Instructions for the task
The data below should be restated word for word, with every picture omitted.

The records
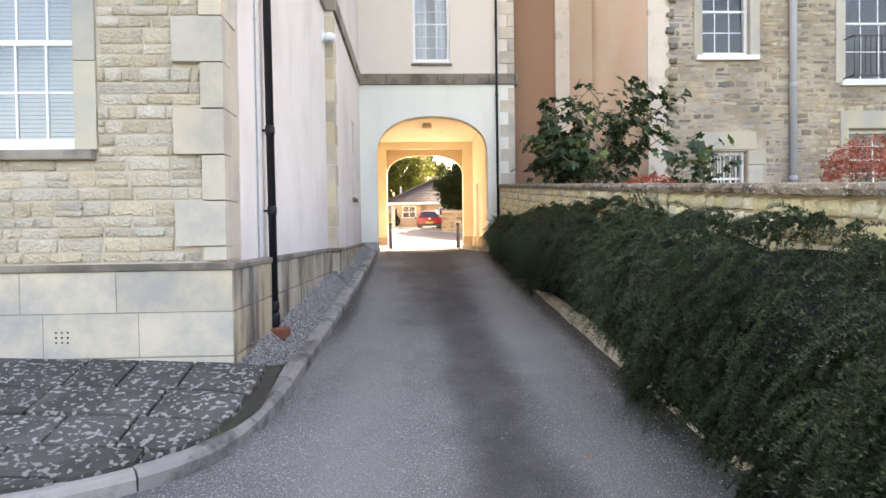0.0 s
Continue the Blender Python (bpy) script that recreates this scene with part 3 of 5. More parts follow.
gravel_sheet("gravel_passage_side", frange(12.96, Y_FR, 0.5), lambda y: TR - 0.03, lambda y: 1.86, lambda y: gz17(y) + 0.10, lambda y: gz17(y) + 0.09, DARK_CHIPS, DARK_CHIPS, "dark brown gravel strip beside the passage wall", 6000, (0.008, 0.02))
step_l = thing("door_step", (-1.2, 14.2, 1.07), "broad worn stone step below the passage door", "step", kind="structure")
part("slab", boxes((-1.40, -1.09, 13.0, 15.42, 1.0, 1.20), bevel=0.012), KERB_WARM, step_l)
for a, b in zip(frange(12.96, 15.42, 0.82), frange(12.96, 15.42, 0.82)[1:]):
    kerb_stone(step_l, (-0.97, a), (-0.97, b), 1, 0.13, 0.13, KERB_WARM)
step_r = thing("door_step", (2.0, 18.4, 1.0), "grey stone threshold below the planked door", "step", kind="structure")
part("slab", boxes((1.88, TR + 0.3, 17.8, 19.0, 0.9, 1.106), bevel=0.005), KERB, step_r)


def sloping_skirt(name, side, y0, y1, top, thick, label):
    x0, x1 = (TL + 0.002, TL + thick) if side < 0 else (TR - thick, TR - 0.002)
    bm = boxes((x0, x1, y0, y1, 0.8, top))
    return structure(name, bm, CREAM_SKIRT, label, "plinth")


CREAM_SKIRT = mat("cream_plinth", (0.60, 0.47, 0.30), 0.12, 2, 40, 0.9, 0.2, 0.004, tint=(0.5, 0.40, 0.28), tint_scale=3, tint_at=0.6)
sloping_skirt("plinth_passage_left", -1, 15.32, 19.3, 1.42, 0.035, "cream stone plinth along the passage wall")
sloping_skirt("plinth_pier_left", -1, 19.3, Y_FR, 1.43, 0.06, "cream stone plinth block at the arch")
sloping_skirt("plinth_passage_right", 1, 12.96, 17.83, 1.43, 0.035, "cream stone plinth along the passage wall")
sloping_skirt("plinth_pier_right", 1, 18.97, Y_FR, 1.44, 0.05, "cream stone plinth block at the arch")
for s, (xa, xb) in enumerate(((TL + 0.06, -0.94), (1.78, TR - 0.05))):
    structure("plinth_arch", boxes((xa, xb, Y_FR - 0.035, Y_OUT + 0.03, 0.7, 1.44), bevel=0.008), CREAM_SKIRT, "cream stone plinth block at the foot of the arch", "plinth")
    structure("plinth_jamb", boxes(((-1.31, -0.885) if s == 0 else (1.815, 2.0)) + (YF - 0.02, 12.98, 0.7, 1.36), bevel=0.006), (PLINTH if s == 0 else CREAM_SKIRT), "stone plinth at the foot of the archway", "plinth")
structure("arch_patch", boxes((0.30, 0.58, Y_IN - 0.01, Y_OUT + 0.01, 4.398, 4.46), bevel=0.004), SPANDREL, "small flat stone at the crown of the arch", "trim")

# ---- band courses and quoins ----
band = thing("band_course", (0.6, YF, 5.33), "weathered dark stone string course", "band course", kind="structure")
bl = block_mesh("band_stone", 1, BAND, 0.015)
for a, b in zip(frange(-1.27, X_BAY, 0.62), frange(-1.27, X_BAY, 0.62)[1:]):
    place(bl, "band_stone", band, ((a + b) / 2, YF + 0.1, 5.33), (b - a - 0.004, 0.16, 0.255))
place(bl, "band_stone", band, (X_BAY + 0.03, YF + 0.15, 5.33), (0.3, 0.06, 0.255), 90)
for a, b in zip(frange(Y_P + 0.15, YF - 0.03, 0.8), frange(Y_P + 0.15, YF - 0.03, 0.8)[1:]):
    place(bl, "band_stone", band, (XB - 0.1, (a + b) / 2, 5.33), (b - a - 0.004, 0.15, 0.255), 90)
for a, b in zip(frange(Y_C + 0.45, Y_P - 0.04, 0.8), frange(Y_C + 0.45, Y_P - 0.04, 0.8)[1:]):
    place(bl, "band_stone", band, (xa_at((a + b) / 2) - 0.1, (a + b) / 2, 5.33), (b - a - 0.004, 0.15, 0.255), 90 - math.degrees(LEAN_XY))
part("band_stone", boxes((XA - 0.1, XB + 0.055, Y_P - 0.055, Y_P + 0.15, 5.2, 5.458), bevel=0.006), BAND, band)

qb = [block_mesh("quoin", 10 + k, QUOIN, 0.010) for k in range(3)]
qw = [block_mesh("quoin", 16 + k, QUOIN_WARM, 0.02) for k in range(3)]
quoins = thing("quoins_bay", (X_BAY, YF, 2.7), "alternating grey stone quoins up the corner of the arch block", "quoins", kind="structure")
z, k = 2.72, 0
while z < 9.5:
    h = 0.30
    if not 5.15 < z + h / 2 < 5.5:
        w = 0.36 if k % 2 == 0 else 0.16
        place(qb[k % 3], "quoin", quoins, (X_BAY - w / 2 + 0.006, YF + 0.04, z + h / 2), (w, 0.052, h - 0.008))
        place(qb[(k + 1) % 3], "quoin", quoins, (X_BAY - 0.04, YF + 0.03 + (0.16 if k % 2 == 0 else 0.08), z + h / 2), (0.32 if k % 2 == 0 else 0.16, 0.05, h - 0.008), 90)
    z, k = z + h, k + 1
pier = thing("quoins_pier", (XB, Y_P, 1.3), "pale stone quoins where the side wall steps out", "quoins", kind="structure")
z, k = Z_PL, 0
while z < 9:
    h = 0.345
    if not 5.1 < z + h / 2 < 5.5:
        place(qw[k % 3], "quoin", pier, (-1.385, Y_P + 0.03, z + h / 2), (0.15, 0.045, h - 0.008))
        w = 0.38 if k % 2 else 0.22
        place(qw[(k + 1) % 3], "quoin", pier, (XB - 0.036, Y_P - 0.01 + w / 2, z + h / 2), (w, 0.042, h - 0.008), 90)
    z, k = z + h, k + 1
corner = thing("quoins_corner", (XA, Y_C, 1.3), "large grey dressed quoins at the corner of the stone house", "quoins", kind="structure")
z, k = Z_PL - 0.23, 0
while z < 6:
    h = 0.366
    lo = max(z, Z_PL + 0.02)
    place(qb[k % 3], "quoin", corner, (XA + 0.012 - (0.195 if k % 2 else 0.085), Y_C + 0.06, (lo + z + h) / 2), (0.40 if k % 2 else 0.18, 0.10, z + h - lo - 0.008))
    w = 0.18 if k % 2 else 0.36
    place(qb[(k + 2) % 3], "quoin", corner, (XA - 0.04, Y_C - 0.02 + w / 2 + 0.03, (lo + z + h) / 2), (w, 0.055, z + h - lo - 0.008), 90)
    z, k = z + h, k + 1

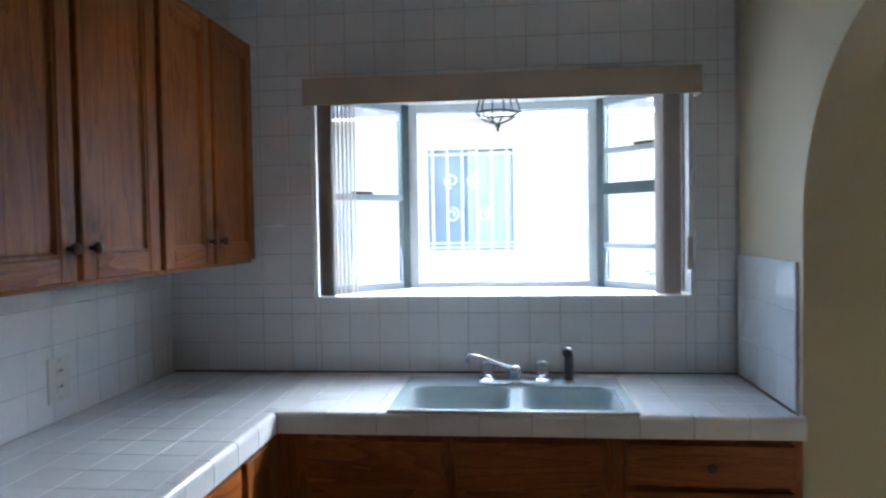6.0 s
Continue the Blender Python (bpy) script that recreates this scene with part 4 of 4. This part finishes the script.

Solution for this task
0.0 s
Continue the Blender Python (bpy) script that recreates this scene with part 3 of 5. More parts follow.
gravel_sheet("gravel_passage_side", frange(12.96, Y_FR, 0.5), lambda y: TR - 0.03, lambda y: 1.86, lambda y: gz17(y) + 0.10, lambda y: gz17(y) + 0.09, DARK_CHIPS, DARK_CHIPS, "dark brown gravel strip beside the passage wall", 6000, (0.008, 0.02))
step_l = thing("door_step", (-1.2, 14.2, 1.07), "broad worn stone step below the passage door", "step", kind="structure")
part("slab", boxes((-1.40, -1.09, 13.0, 15.42, 1.0, 1.20), bevel=0.012), KERB_WARM, step_l)
for a, b in zip(frange(12.96, 15.42, 0.82), frange(12.96, 15.42, 0.82)[1:]):
    kerb_stone(step_l, (-0.97, a), (-0.97, b), 1, 0.13, 0.13, KERB_WARM)
step_r = thing("door_step", (2.0, 18.4, 1.0), "grey stone threshold below the planked door", "step", kind="structure")
part("slab", boxes((1.88, TR + 0.3, 17.8, 19.0, 0.9, 1.106), bevel=0.005), KERB, step_r)


def sloping_skirt(name, side, y0, y1, top, thick, label):
    x0, x1 = (TL + 0.002, TL + thick) if side < 0 else (TR - thick, TR - 0.002)
    bm = boxes((x0, x1, y0, y1, 0.8, top))
    return structure(name, bm, CREAM_SKIRT, label, "plinth")


CREAM_SKIRT = mat("cream_plinth", (0.60, 0.47, 0.30), 0.12, 2, 40, 0.9, 0.2, 0.004, tint=(0.5, 0.40, 0.28), tint_scale=3, tint_at=0.6)
sloping_skirt("plinth_passage_left", -1, 15.32, 19.3, 1.42, 0.035, "cream stone plinth along the passage wall")
sloping_skirt("plinth_pier_left", -1, 19.3, Y_FR, 1.43, 0.06, "cream stone plinth block at the arch")
sloping_skirt("plinth_passage_right", 1, 12.96, 17.83, 1.43, 0.035, "cream stone plinth along the passage wall")
sloping_skirt("plinth_pier_right", 1, 18.97, Y_FR, 1.44, 0.05, "cream stone plinth block at the arch")
for s, (xa, xb) in enumerate(((TL + 0.06, -0.94), (1.78, TR - 0.05))):
    structure("plinth_arch", boxes((xa, xb, Y_FR - 0.035, Y_OUT + 0.03, 0.7, 1.44), bevel=0.008), CREAM_SKIRT, "cream stone plinth block at the foot of the arch", "plinth")
    structure("plinth_jamb", boxes(((-1.31, -0.885) if s == 0 else (1.815, 2.0)) + (YF - 0.02, 12.98, 0.7, 1.36), bevel=0.006), (PLINTH if s == 0 else CREAM_SKIRT), "stone plinth at the foot of the archway", "plinth")
structure("arch_patch", boxes((0.30, 0.58, Y_IN - 0.01, Y_OUT + 0.01, 4.398, 4.46), bevel=0.004), SPANDREL, "small flat stone at the crown of the arch", "trim")

# ---- band courses and quoins ----
band = thing("band_course", (0.6, YF, 5.33), "weathered dark stone string course", "band course", kind="structure")
bl = block_mesh("band_stone", 1, BAND, 0.015)
for a, b in zip(frange(-1.27, X_BAY, 0.62), frange(-1.27, X_BAY, 0.62)[1:]):
    place(bl, "band_stone", band, ((a + b) / 2, YF + 0.1, 5.33), (b - a - 0.004, 0.16, 0.255))
place(bl, "band_stone", band, (X_BAY + 0.03, YF + 0.15, 5.33), (0.3, 0.06, 0.255), 90)
for a, b in zip(frange(Y_P + 0.15, YF - 0.03, 0.8), frange(Y_P + 0.15, YF - 0.03, 0.8)[1:]):
    place(bl, "band_stone", band, (XB - 0.1, (a + b) / 2, 5.33), (b - a - 0.004, 0.15, 0.255), 90)
for a, b in zip(frange(Y_C + 0.45, Y_P - 0.04, 0.8), frange(Y_C + 0.45, Y_P - 0.04, 0.8)[1:]):
    place(bl, "band_stone", band, (xa_at((a + b) / 2) - 0.1, (a + b) / 2, 5.33), (b - a - 0.004, 0.15, 0.255), 90 - math.degrees(LEAN_XY))
part("band_stone", boxes((XA - 0.1, XB + 0.055, Y_P - 0.055, Y_P + 0.15, 5.2, 5.458), bevel=0.006), BAND, band)

qb = [block_mesh("quoin", 10 + k, QUOIN, 0.010) for k in range(3)]
qw = [block_mesh("quoin", 16 + k, QUOIN_WARM, 0.02) for k in range(3)]
quoins = thing("quoins_bay", (X_BAY, YF, 2.7), "alternating grey stone quoins up the corner of the arch block", "quoins", kind="structure")
z, k = 2.72, 0
while z < 9.5:
    h = 0.30
    if not 5.15 < z + h / 2 < 5.5:
        w = 0.36 if k % 2 == 0 else 0.16
        place(qb[k % 3], "quoin", quoins, (X_BAY - w / 2 + 0.006, YF + 0.04, z + h / 2), (w, 0.052, h - 0.008))
        place(qb[(k + 1) % 3], "quoin", quoins, (X_BAY - 0.04, YF + 0.03 + (0.16 if k % 2 == 0 else 0.08), z + h / 2), (0.32 if k % 2 == 0 else 0.16, 0.05, h - 0.008), 90)
    z, k = z + h, k + 1
pier = thing("quoins_pier", (XB, Y_P, 1.3), "pale stone quoins where the side wall steps out", "quoins", kind="structure")
z, k = Z_PL, 0
while z < 9:
    h = 0.345
    if not 5.1 < z + h / 2 < 5.5:
        place(qw[k % 3], "quoin", pier, (-1.385, Y_P + 0.03, z + h / 2), (0.15, 0.045, h - 0.008))
        w = 0.38 if k % 2 else 0.22
        place(qw[(k + 1) % 3], "quoin", pier, (XB - 0.036, Y_P - 0.01 + w / 2, z + h / 2), (w, 0.042, h - 0.008), 90)
    z, k = z + h, k + 1
corner = thing("quoins_corner", (XA, Y_C, 1.3), "large grey dressed quoins at the corner of the stone house", "quoins", kind="structure")
z, k = Z_PL - 0.23, 0
while z < 6:
    h = 0.366
    lo = max(z, Z_PL + 0.02)
    place(qb[k % 3], "quoin", corner, (XA + 0.012 - (0.195 if k % 2 else 0.085), Y_C + 0.06, (lo + z + h) / 2), (0.40 if k % 2 else 0.18, 0.10, z + h - lo - 0.008))
    w = 0.18 if k % 2 else 0.36
    place(qb[(k + 2) % 3], "quoin", corner, (XA - 0.04, Y_C - 0.02 + w / 2 + 0.03, (lo + z + h) / 2), (w, 0.055, z + h - lo - 0.008), 90)
    z, k = z + h, k + 1

6.0 s
Continue the Blender Python (bpy) script that recreates this scene with part 4 of 4. This part finishes the script.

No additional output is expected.